Paper No. 6
Presentation Time: 2:15 PM


LEE, Kanani K.M. and DU, Zhixue, Geology & Geophysics, Yale University, 210 Whitney Avenue, New Haven, CT 06511,

With the invention of the laser-heated diamond-anvil cell (DAC), simultaneous high pressures and high temperatures can be achieved while visually observing and probing the sample. This technique has facilitated large advances in nearly all branches of science and engineering, in particular Earth science. Investigation of material behavior at extreme thermodynamic conditions requires accurate characterization of the high pressures and high temperatures. As such, there have been many studies designed to quantify the high-temperature and high-pressure conditions within the laser-heated DAC. One of the most significant challenges stems from the nature of diamonds themselves: diamond is an excellent thermal conductor and encourages steep thermal gradients (up to ~102 K/μm). In general, as pressure and temperature increase, the gradients in these quantities also increase. Even so, the DAC has become the tool of choice for obtaining high pressures under static conditions due to its simple and flexible design, and the optical access afforded by the diamond anvils over a wide range of the electromagnetic spectrum. Consequently, the need to accurately characterize gradients in pressure and temperature within the laser-heated DAC remains.

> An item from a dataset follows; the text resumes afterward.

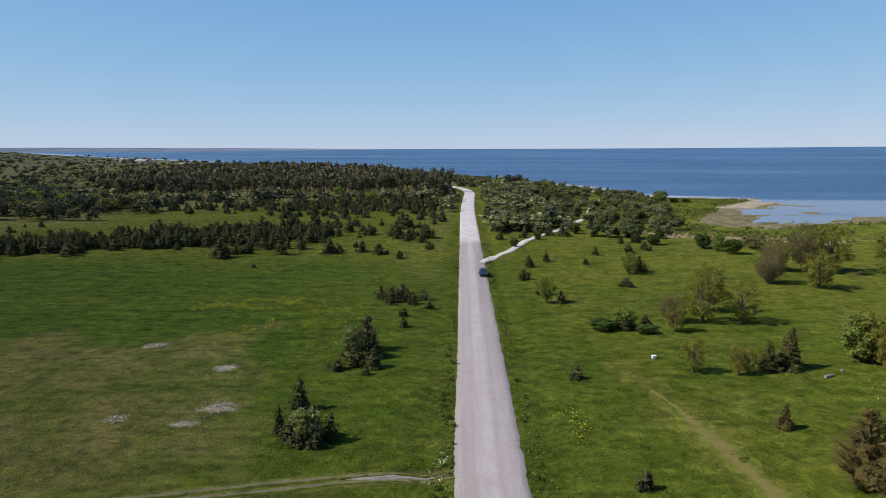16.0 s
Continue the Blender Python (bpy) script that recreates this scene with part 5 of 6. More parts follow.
def red_house():
    h = thing("house", -56.2, 57.8, 60.5, 0.0, "dark red boarded cottage with white trim and dark roof", "house")
    half, length, eave, ridge = 2.75, 8.8, 2.9, 5.6
    w = half - 0.25
    wh = eave + (ridge - eave) * 0.25 / half
    front = Matrix.Translation((-w, 0.25, -0.3))
    gable = [(np.array([(-w, y, wh) for y in (0.25, 0.4)] + [(0, y, ridge - 0.12) for y in (0.25, 0.4)] + [(w, y, wh) for y in (0.25, 0.4)]),
              [(0, 2, 4), (1, 5, 3), (0, 1, 3, 2), (2, 3, 5, 4), (0, 4, 5, 1)])]
    part("wall", placed(holed(2 * w, wh + 0.3, [(1.9, 3.1, 1.3, 2.5)], 0.15), front) + gable, REDWOOD, h, "dark red boarded gable")
    window(h, 1.9, 1.3, 1.2, 1.2, front, 0.03)
    at = part("window", [box(-0.45, 0.45, 0.2, 0.245, 3.2, 4.2)], WHITE, h, "white attic window frame")
    part("pane", box(-0.36, 0.36, 0.193, 0.198, 3.3, 4.1), GLASS, at)
    part("wall", [box(-w, -w + 0.15, 0.4, length - 0.25, -0.3, wh)], REDWOOD, h)
    part("wall", [box(w - 0.15, w, 0.4, length - 0.25, -0.3, wh)], REDWOOD, h)
    part("wall", [box(-w + 0.15, w - 0.15, length - 0.4, length - 0.25, -0.3, wh)] + [(v + np.array([0, length - 0.65, 0]), f) for v, f in gable], REDWOOD, h)
    part("trim_board", [box(-w - 0.01, w + 0.01, 0.225, 0.247, 2.75, 2.9)], WHITE, h)
    for x in (-w, w):
        part("corner_board", [box(x - 0.07, x + 0.07, 0.2, 0.246, -0.2, wh)], WHITE, h, "white corner board")
    roof = sheet_roof(h, half, length, eave, ridge, 0, 3, 8, SHEET_DARK, cap=STONE)
    for s in (-1, 1):
        part("verge_board", [(np.array([(0, -0.04, ridge + 0.08), (s * half, -0.04, eave + 0.05), (s * half, -0.04, eave - 0.16), (0, -0.04, ridge - 0.13),
                                        (0, -0.003, ridge + 0.08), (s * half, -0.003, eave + 0.05), (s * half, -0.003, eave - 0.16), (0, -0.003, ridge - 0.13)]),
                              [(0, 1, 2, 3), (4, 7, 6, 5), (0, 4, 5, 1), (3, 2, 6, 7), (1, 5, 6, 2)])], STONE, roof, "pale verge board")
    ch = part("chimney", [box(-0.3, 0.3, 6.0, 6.5, 5.0, 6.1)], DARKGREY, h, "dark chimney")
    part("chimney_cap", [box(-0.36, 0.36, 5.94, 6.56, 6.1, 6.18)], STONE, ch)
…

Among the most fundamental problems undertaken in high-pressure science is the determination and measurement of melting temperatures. Coupling two-dimensional, 4-color multi-wavelength imaging radiometry with laser flash heating we determine the temperature profiles and melting temperatures under high pressures in a DAC. This technique combines the attributes of flash heating (e.g., minimal chemical reactions, thermal runaway, and sample instability), with those of multi-wavelength imaging radiometry (e.g., 2D temperature mapping and reduction of chromatic aberrations). Using this new technique in conjunction with electron microscopy makes a powerful tool to determine melting temperatures at high pressures generated by a diamond-anvil cell. Here we will present the melting curve of iron at high pressures as measured with this new technique. Additionally, longer-duration laser heating shows movement within the molten region suggesting low viscosity of the molten metal if Brownian motion is assumed.